Por que todos os contos, romances, peças de 
teatro escritos durante as últimas décadas não 
passam de acertos simbólicos de contas nos quais 
os vilões são sempre reacionários, machistas, 
racistas, ricos e egoístas, enquanto os mocinhos 
(que não fazem jus ao termo "heróis") lutam, 
altruístas, pela sociedade solidária, justa e sem desigualdades de renda?

Por uma razão simples (e que ocupará as próximas 
colunas): toda a cultura alta e média de nossos 
tempos se tornou monopólio da intelectualidade. 
Durante milênios, ficcionistas, poetas, 
escritores, bem como artistas de qualquer ramo, 
podiam ser profissionais, amadores ou muito pelo 
contrário, mas intelectuais eles não eram, pois 
não existiam intelectuais. A categoria não havia 
ainda aparecido. O intelectual e seu coletivo 
(como "alcatéia" é de lobos, "corja" de 
malfeitores e "vara" de porcos), a 
intelectualidade, foram inventados na França, 
pouco antes da Revolução de 1789 -esta, aliás, sua primeira obra-prima.

O que é que distingue um intelectual de um 
romancista, um pintor, um dramaturgo, um 
compositor, um filósofo ou dos gênios universais 
(Leonardo, Michelangelo, Goethe) que faziam de 
tudo e o faziam bem? Um intelectual, para 
começar, deriva seu estatuto do fato de pertencer 
ao grupo, ou seja, não é o conjunto de indivíduos 
que forma a intelectualidade, mas, antes, é esta 
que preexiste, pelo menos ideal e 
conceitualmente, a seus membros, os quais 
precisam buscar junto a ela o reconhecimento que importa.

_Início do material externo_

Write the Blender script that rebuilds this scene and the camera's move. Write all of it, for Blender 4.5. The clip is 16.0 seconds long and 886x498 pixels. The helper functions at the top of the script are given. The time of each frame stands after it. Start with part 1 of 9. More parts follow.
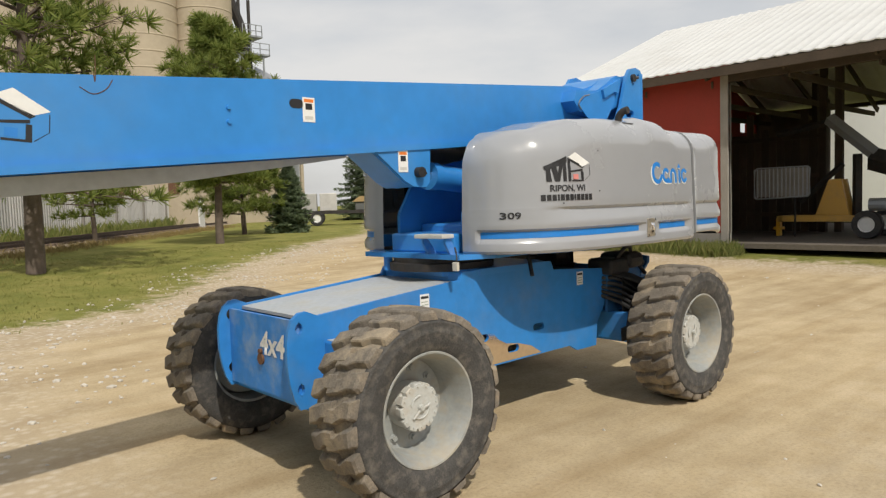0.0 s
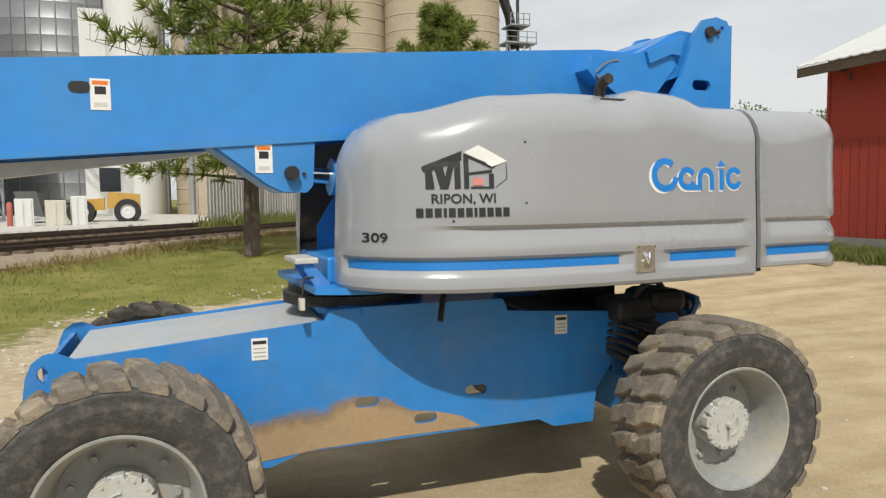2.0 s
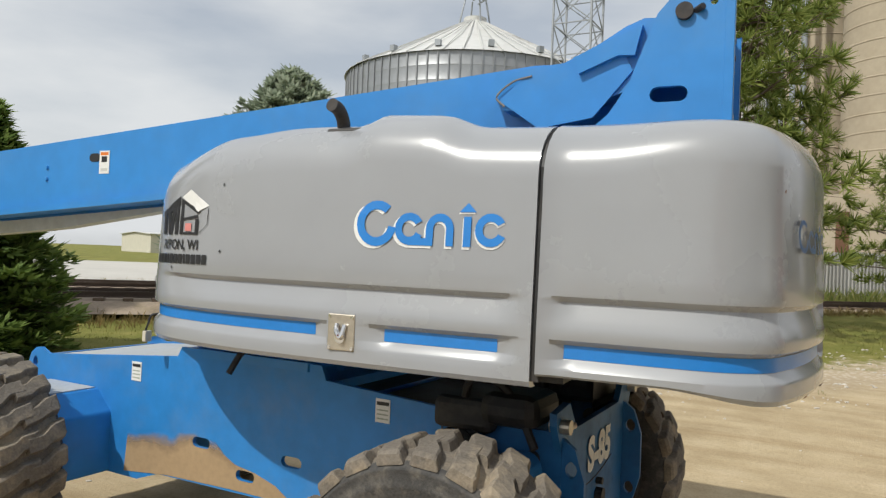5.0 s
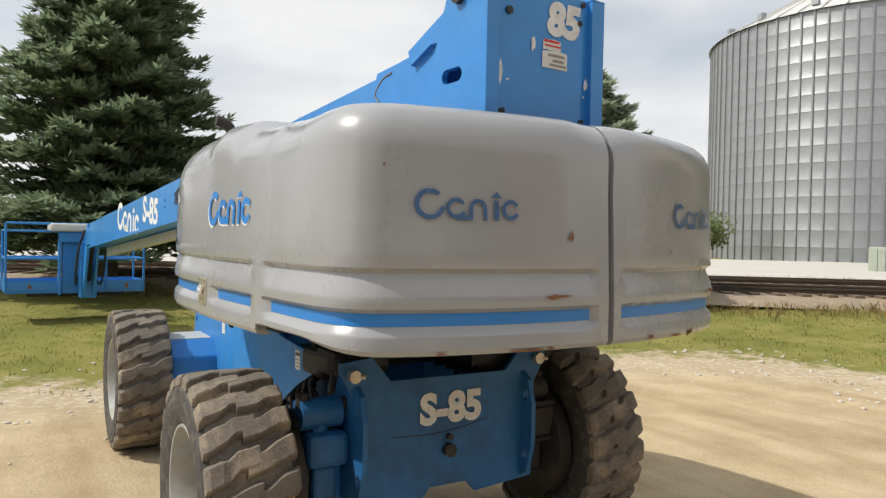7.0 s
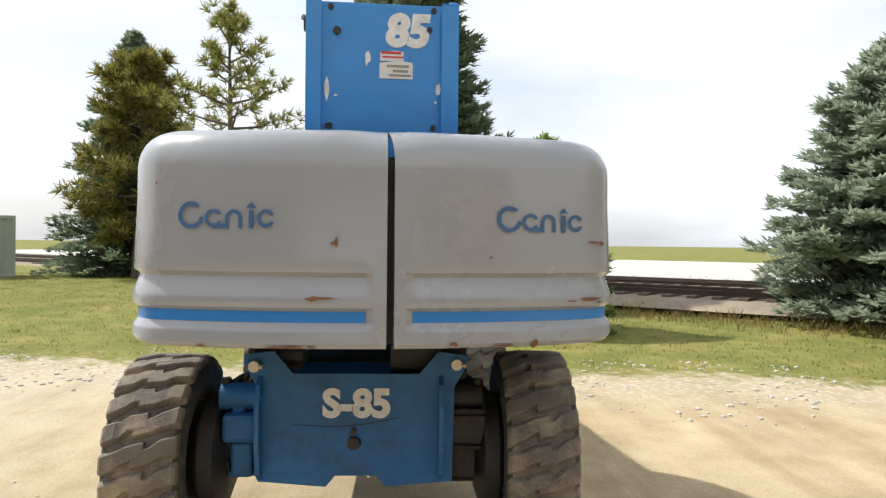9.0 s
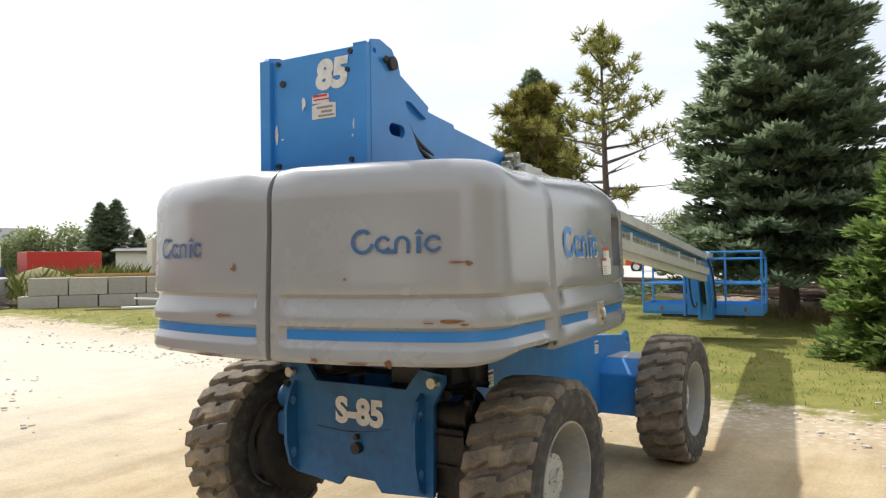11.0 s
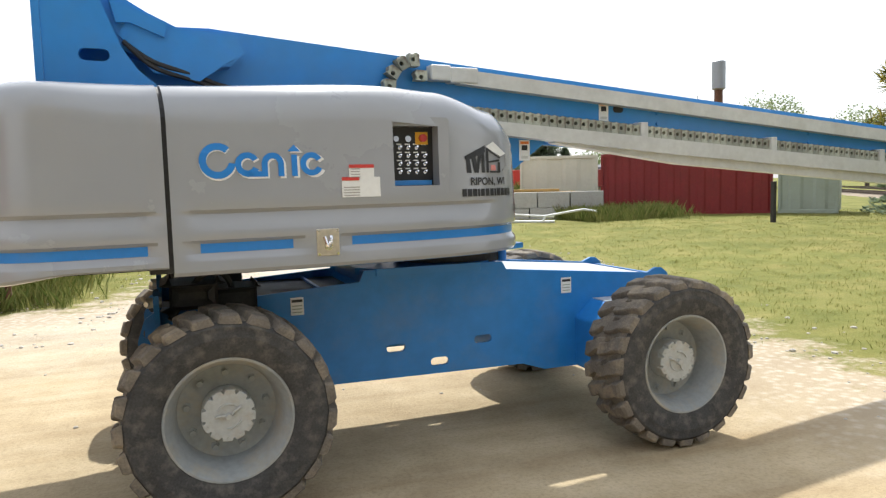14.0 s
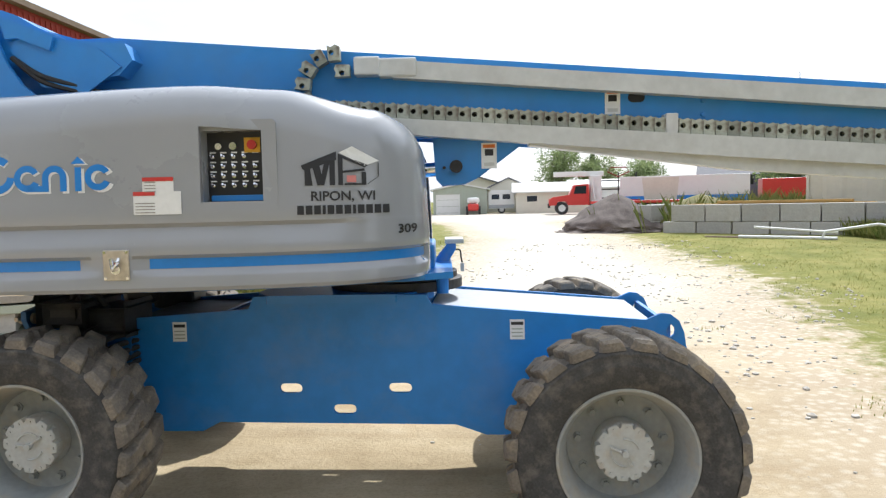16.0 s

Outrora, para sê-lo publicamente, um escritor 
primeiro escrevia e era, em seguida, lido, 
reconhecido enquanto tal, levado a sério pelos 
leitores. Agora o público leitor leigo reduziu-se 
a um extra ou brinde de consolação. Escritor de 
verdade não é o produtor de narrativas, dramas ou 
poemas que sejam consumidos com maior ou menor 
interesse e prazer por pessoas comuns, algo, 
afinal, irrelevante. Escritor é alguém cujas 
obras são ensinadas na universidade e fazem parte do currículo.

Se foram os franceses que criaram o intelectual, 
este átomo, tão indivisível quanto supérfluo, da 
intelectualidade, quem o institucionalizou em 
grande escala como ente ou entidade facilmente 
reconhecível, pago, às vezes e apesar das eternas 
lamúrias, melhor do que merece, foram, graças ao 
tamanho de seu ensino superior e à rede de 
centenas de universidades afluentes, os americanos.

Nenhuma outra nação teve ou tem tamanho excedente 
de capital, pré-requisito para a manutenção dessa 
classe relativamente nova e improdutiva de 
parasitas. Os russos tentaram criar sua própria 
intelectualidade, mas, como não tinham 
competência para cuidar da base material, deu no 
que deu. A intelectualidade (mesmo a 
pró-soviética) sente de longe o doce perfume da 
moeda forte e, por isso, só existe e prospera no capitalismo.